** start Dataset content **

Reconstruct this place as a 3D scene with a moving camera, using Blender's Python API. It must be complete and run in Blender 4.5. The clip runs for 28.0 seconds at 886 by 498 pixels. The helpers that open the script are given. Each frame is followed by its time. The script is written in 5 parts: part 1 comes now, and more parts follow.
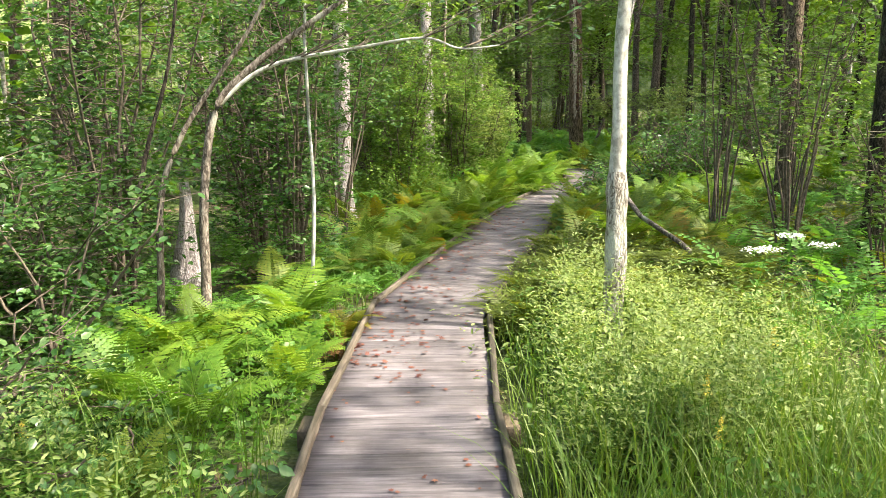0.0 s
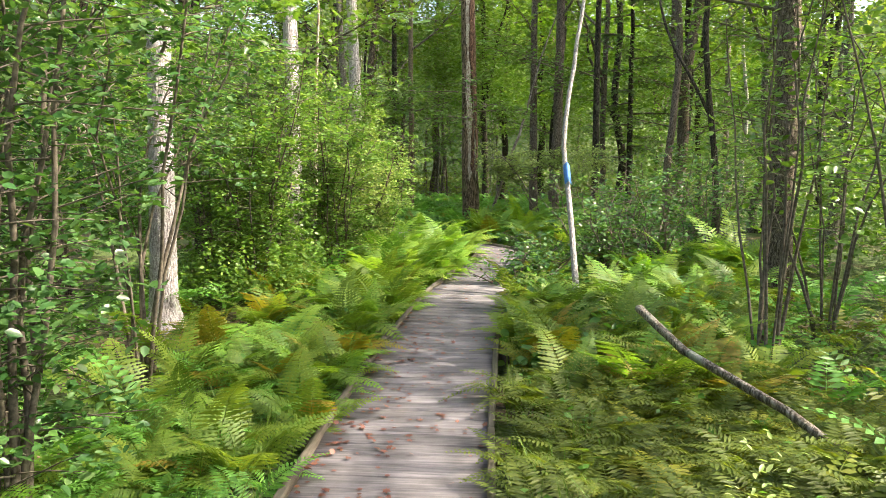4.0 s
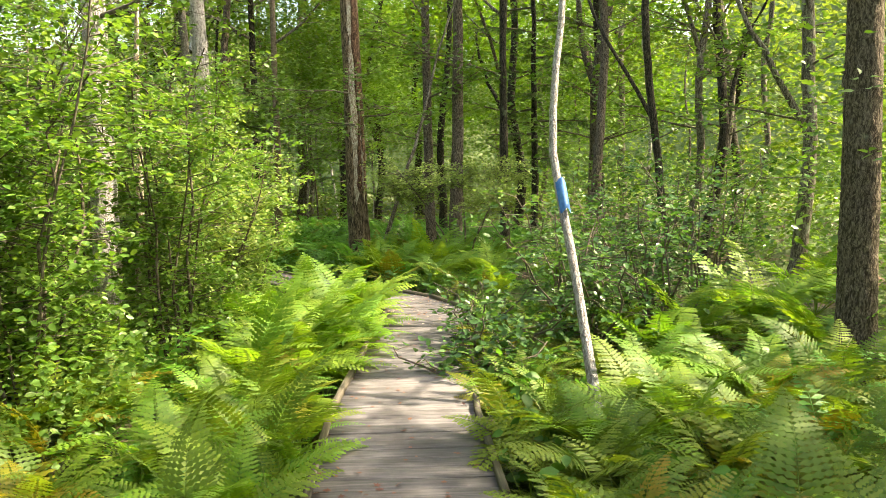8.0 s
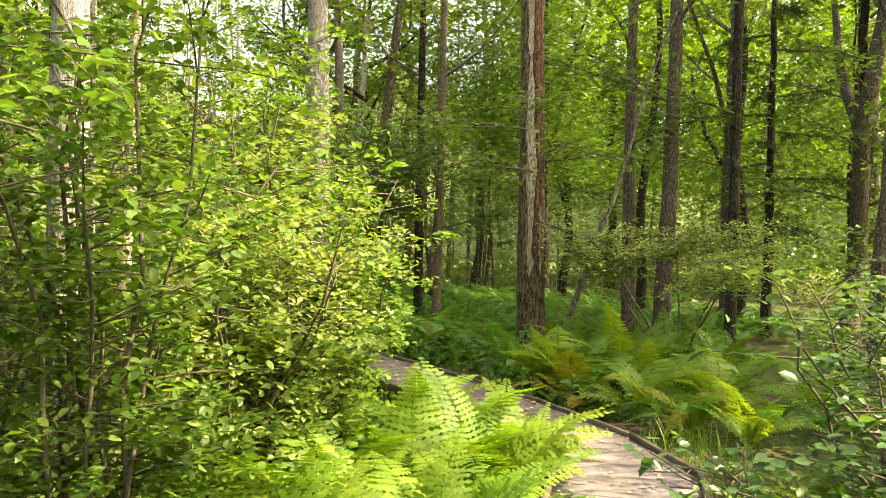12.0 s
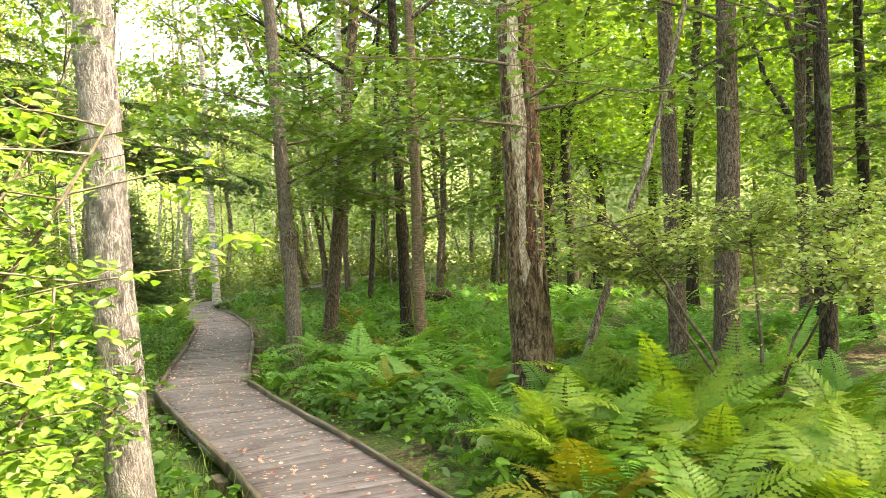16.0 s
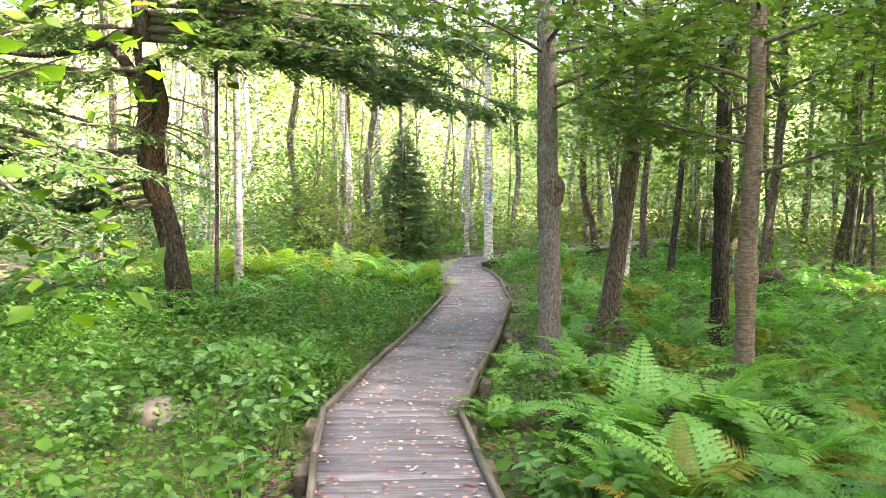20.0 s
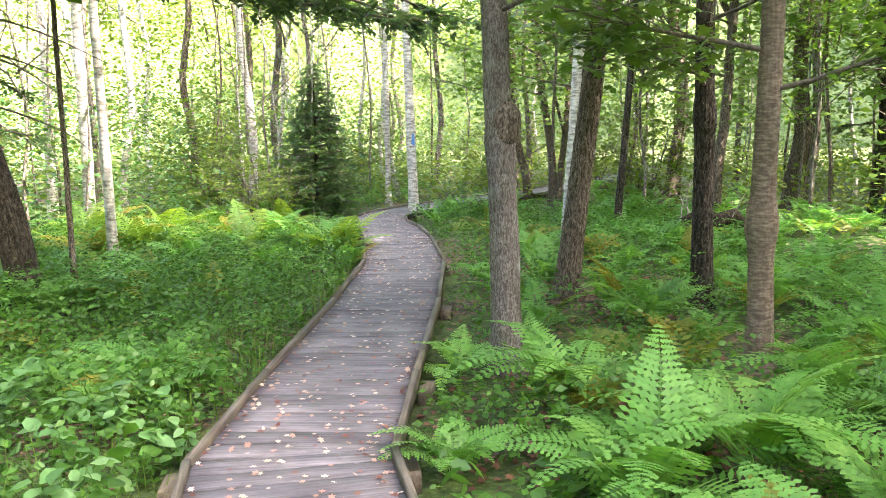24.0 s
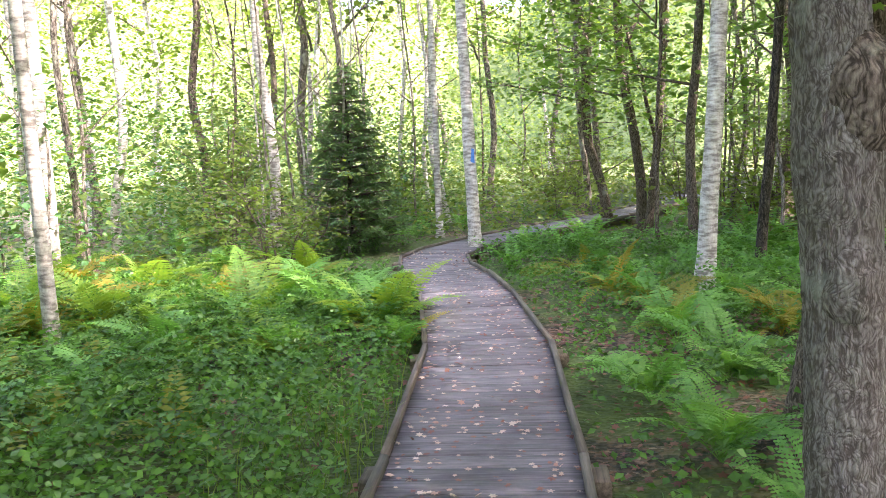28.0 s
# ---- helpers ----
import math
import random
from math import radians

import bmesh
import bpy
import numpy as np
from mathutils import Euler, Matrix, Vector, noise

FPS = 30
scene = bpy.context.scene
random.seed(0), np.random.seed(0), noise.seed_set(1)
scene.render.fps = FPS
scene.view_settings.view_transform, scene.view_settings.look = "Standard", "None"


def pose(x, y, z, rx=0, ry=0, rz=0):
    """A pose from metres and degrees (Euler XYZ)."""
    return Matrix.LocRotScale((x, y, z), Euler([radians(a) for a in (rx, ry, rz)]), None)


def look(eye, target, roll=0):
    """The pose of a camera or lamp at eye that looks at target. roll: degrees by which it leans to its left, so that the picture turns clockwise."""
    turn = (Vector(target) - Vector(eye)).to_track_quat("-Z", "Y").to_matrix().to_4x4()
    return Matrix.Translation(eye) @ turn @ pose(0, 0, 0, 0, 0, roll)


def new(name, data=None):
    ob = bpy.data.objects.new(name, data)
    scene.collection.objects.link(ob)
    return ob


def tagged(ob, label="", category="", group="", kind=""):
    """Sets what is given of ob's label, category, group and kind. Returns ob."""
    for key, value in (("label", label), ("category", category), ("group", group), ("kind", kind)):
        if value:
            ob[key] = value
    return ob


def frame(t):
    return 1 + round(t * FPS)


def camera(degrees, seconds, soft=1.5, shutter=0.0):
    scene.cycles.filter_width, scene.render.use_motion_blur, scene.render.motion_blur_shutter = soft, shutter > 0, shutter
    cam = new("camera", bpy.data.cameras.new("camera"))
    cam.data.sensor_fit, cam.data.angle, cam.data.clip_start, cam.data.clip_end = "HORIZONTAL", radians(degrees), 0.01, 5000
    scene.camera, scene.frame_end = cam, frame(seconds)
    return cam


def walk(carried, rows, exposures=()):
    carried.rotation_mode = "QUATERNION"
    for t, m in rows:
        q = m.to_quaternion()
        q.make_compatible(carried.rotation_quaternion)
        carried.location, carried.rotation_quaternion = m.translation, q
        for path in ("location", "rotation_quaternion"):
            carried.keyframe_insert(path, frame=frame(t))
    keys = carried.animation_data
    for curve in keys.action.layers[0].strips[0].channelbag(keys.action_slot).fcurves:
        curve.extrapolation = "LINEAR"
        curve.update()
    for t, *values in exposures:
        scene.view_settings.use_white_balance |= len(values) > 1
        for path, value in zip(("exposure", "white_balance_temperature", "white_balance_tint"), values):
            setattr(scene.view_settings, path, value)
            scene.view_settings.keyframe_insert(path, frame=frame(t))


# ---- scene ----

** end Dataset content **

» **Task directions**:
Strip out the pictures and quote the remaining data word for word.

» **Solution**:
Reconstruct this place as a 3D scene with a moving camera, using Blender's Python API. It must be complete and run in Blender 4.5. The clip runs for 28.0 seconds at 886 by 498 pixels. The helpers that open the script are given. Each frame is followed by its time. The script is written in 5 parts: part 1 comes now, and more parts follow.
0.0 s
4.0 s
8.0 s
12.0 s
16.0 s
20.0 s
24.0 s
28.0 s
# ---- helpers ----
import math
import random
from math import radians

import bmesh
import bpy
import numpy as np
from mathutils import Euler, Matrix, Vector, noise

FPS = 30
scene = bpy.context.scene
random.seed(0), np.random.seed(0), noise.seed_set(1)
scene.render.fps = FPS
scene.view_settings.view_transform, scene.view_settings.look = "Standard", "None"


def pose(x, y, z, rx=0, ry=0, rz=0):
    """A pose from metres and degrees (Euler XYZ)."""
    return Matrix.LocRotScale((x, y, z), Euler([radians(a) for a in (rx, ry, rz)]), None)


def look(eye, target, roll=0):
    """The pose of a camera or lamp at eye that looks at target. roll: degrees by which it leans to its left, so that the picture turns clockwise."""
    turn = (Vector(target) - Vector(eye)).to_track_quat("-Z", "Y").to_matrix().to_4x4()
    return Matrix.Translation(eye) @ turn @ pose(0, 0, 0, 0, 0, roll)


def new(name, data=None):
    ob = bpy.data.objects.new(name, data)
    scene.collection.objects.link(ob)
    return ob


def tagged(ob, label="", category="", group="", kind=""):
    """Sets what is given of ob's label, category, group and kind. Returns ob."""
    for key, value in (("label", label), ("category", category), ("group", group), ("kind", kind)):
        if value:
            ob[key] = value
    return ob


def frame(t):
    return 1 + round(t * FPS)


def camera(degrees, seconds, soft=1.5, shutter=0.0):
    scene.cycles.filter_width, scene.render.use_motion_blur, scene.render.motion_blur_shutter = soft, shutter > 0, shutter
    cam = new("camera", bpy.data.cameras.new("camera"))
    cam.data.sensor_fit, cam.data.angle, cam.data.clip_start, cam.data.clip_end = "HORIZONTAL", radians(degrees), 0.01, 5000
    scene.camera, scene.frame_end = cam, frame(seconds)
    return cam


def walk(carried, rows, exposures=()):
    carried.rotation_mode = "QUATERNION"
    for t, m in rows:
        q = m.to_quaternion()
        q.make_compatible(carried.rotation_quaternion)
        carried.location, carried.rotation_quaternion = m.translation, q
        for path in ("location", "rotation_quaternion"):
            carried.keyframe_insert(path, frame=frame(t))
    keys = carried.animation_data
    for curve in keys.action.layers[0].strips[0].channelbag(keys.action_slot).fcurves:
        curve.extrapolation = "LINEAR"
        curve.update()
    for t, *values in exposures:
        scene.view_settings.use_white_balance |= len(values) > 1
        for path, value in zip(("exposure", "white_balance_temperature", "white_balance_tint"), values):
            setattr(scene.view_settings, path, value)
            scene.view_settings.keyframe_insert(path, frame=frame(t))


# ---- scene ----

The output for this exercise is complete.